---------- Material shown ----------

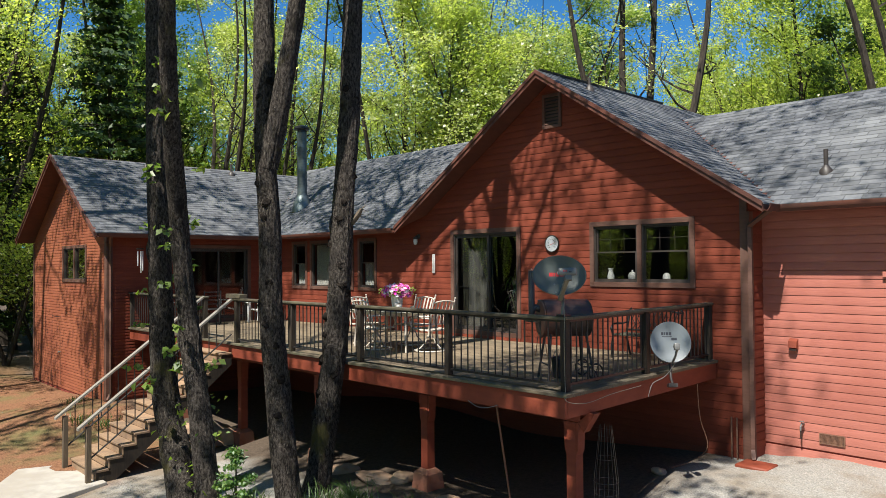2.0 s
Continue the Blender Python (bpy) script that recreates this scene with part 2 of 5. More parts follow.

----------
---------- Material shown ----------

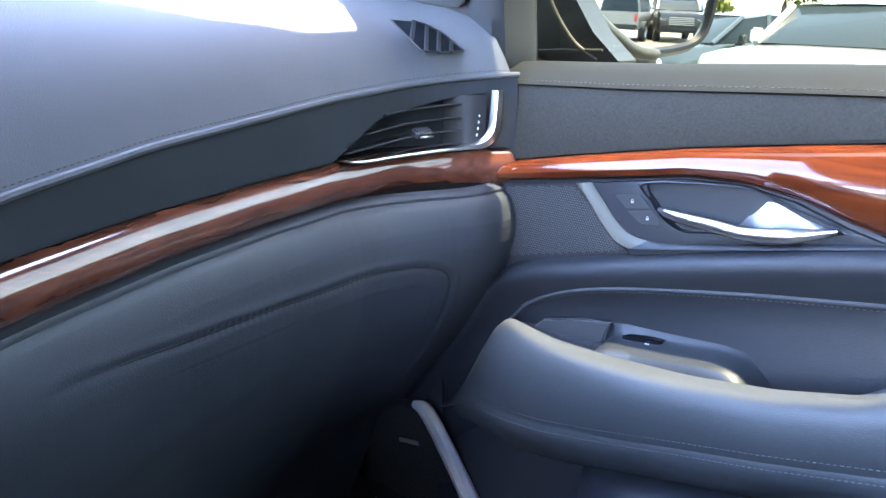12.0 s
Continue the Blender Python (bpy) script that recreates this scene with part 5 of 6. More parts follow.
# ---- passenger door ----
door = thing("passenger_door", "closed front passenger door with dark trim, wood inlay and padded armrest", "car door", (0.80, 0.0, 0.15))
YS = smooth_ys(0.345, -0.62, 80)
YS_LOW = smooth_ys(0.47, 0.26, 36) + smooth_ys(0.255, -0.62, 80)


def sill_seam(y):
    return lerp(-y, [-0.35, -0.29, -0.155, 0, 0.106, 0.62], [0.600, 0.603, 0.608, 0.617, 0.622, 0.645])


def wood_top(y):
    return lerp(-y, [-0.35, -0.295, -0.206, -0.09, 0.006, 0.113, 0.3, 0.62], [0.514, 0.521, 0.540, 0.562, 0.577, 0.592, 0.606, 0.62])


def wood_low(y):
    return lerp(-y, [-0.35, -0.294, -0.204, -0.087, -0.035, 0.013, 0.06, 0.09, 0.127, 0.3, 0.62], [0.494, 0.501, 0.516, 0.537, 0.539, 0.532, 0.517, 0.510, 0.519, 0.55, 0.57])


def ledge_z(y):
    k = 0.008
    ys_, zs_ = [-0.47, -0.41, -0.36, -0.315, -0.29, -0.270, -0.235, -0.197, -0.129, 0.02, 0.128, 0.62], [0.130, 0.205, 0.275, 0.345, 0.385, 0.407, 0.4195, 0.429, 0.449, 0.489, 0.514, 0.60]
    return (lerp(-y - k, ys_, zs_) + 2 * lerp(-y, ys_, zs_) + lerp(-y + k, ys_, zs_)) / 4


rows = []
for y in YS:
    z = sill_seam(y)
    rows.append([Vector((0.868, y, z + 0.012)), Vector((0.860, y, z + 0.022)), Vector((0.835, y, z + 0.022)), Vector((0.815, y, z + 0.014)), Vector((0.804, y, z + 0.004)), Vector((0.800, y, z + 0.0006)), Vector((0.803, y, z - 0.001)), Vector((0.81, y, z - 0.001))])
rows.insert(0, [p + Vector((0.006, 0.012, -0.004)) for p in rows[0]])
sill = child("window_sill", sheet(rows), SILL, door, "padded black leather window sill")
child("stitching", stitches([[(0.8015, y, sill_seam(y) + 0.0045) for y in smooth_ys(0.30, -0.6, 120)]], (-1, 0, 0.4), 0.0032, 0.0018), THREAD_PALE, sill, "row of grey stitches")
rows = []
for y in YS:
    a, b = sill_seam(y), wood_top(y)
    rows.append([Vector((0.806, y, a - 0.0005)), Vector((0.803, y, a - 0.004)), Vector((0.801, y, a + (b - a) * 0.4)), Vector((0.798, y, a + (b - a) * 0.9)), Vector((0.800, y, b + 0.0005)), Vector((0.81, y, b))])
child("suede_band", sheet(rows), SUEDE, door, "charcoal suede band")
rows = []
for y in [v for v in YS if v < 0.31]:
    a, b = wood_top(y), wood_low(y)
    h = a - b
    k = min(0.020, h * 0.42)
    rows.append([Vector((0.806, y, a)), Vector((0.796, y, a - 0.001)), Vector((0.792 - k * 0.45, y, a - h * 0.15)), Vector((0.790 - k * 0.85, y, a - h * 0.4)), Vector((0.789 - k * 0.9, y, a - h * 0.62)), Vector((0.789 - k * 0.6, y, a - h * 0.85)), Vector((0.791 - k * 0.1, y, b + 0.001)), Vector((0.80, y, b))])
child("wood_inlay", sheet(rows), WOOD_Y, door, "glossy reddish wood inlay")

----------

_Work to complete_
Extract and reproduce exactly the lines opening with the line containing "6. More parts follow." and closing with the line containing "0.617, 0.622, 0.645])", inclusive.

_The reply_
Continue the Blender Python (bpy) script that recreates this scene with part 5 of 6. More parts follow.
# ---- passenger door ----
door = thing("passenger_door", "closed front passenger door with dark trim, wood inlay and padded armrest", "car door", (0.80, 0.0, 0.15))
YS = smooth_ys(0.345, -0.62, 80)
YS_LOW = smooth_ys(0.47, 0.26, 36) + smooth_ys(0.255, -0.62, 80)


def sill_seam(y):
    return lerp(-y, [-0.35, -0.29, -0.155, 0, 0.106, 0.62], [0.600, 0.603, 0.608, 0.617, 0.622, 0.645])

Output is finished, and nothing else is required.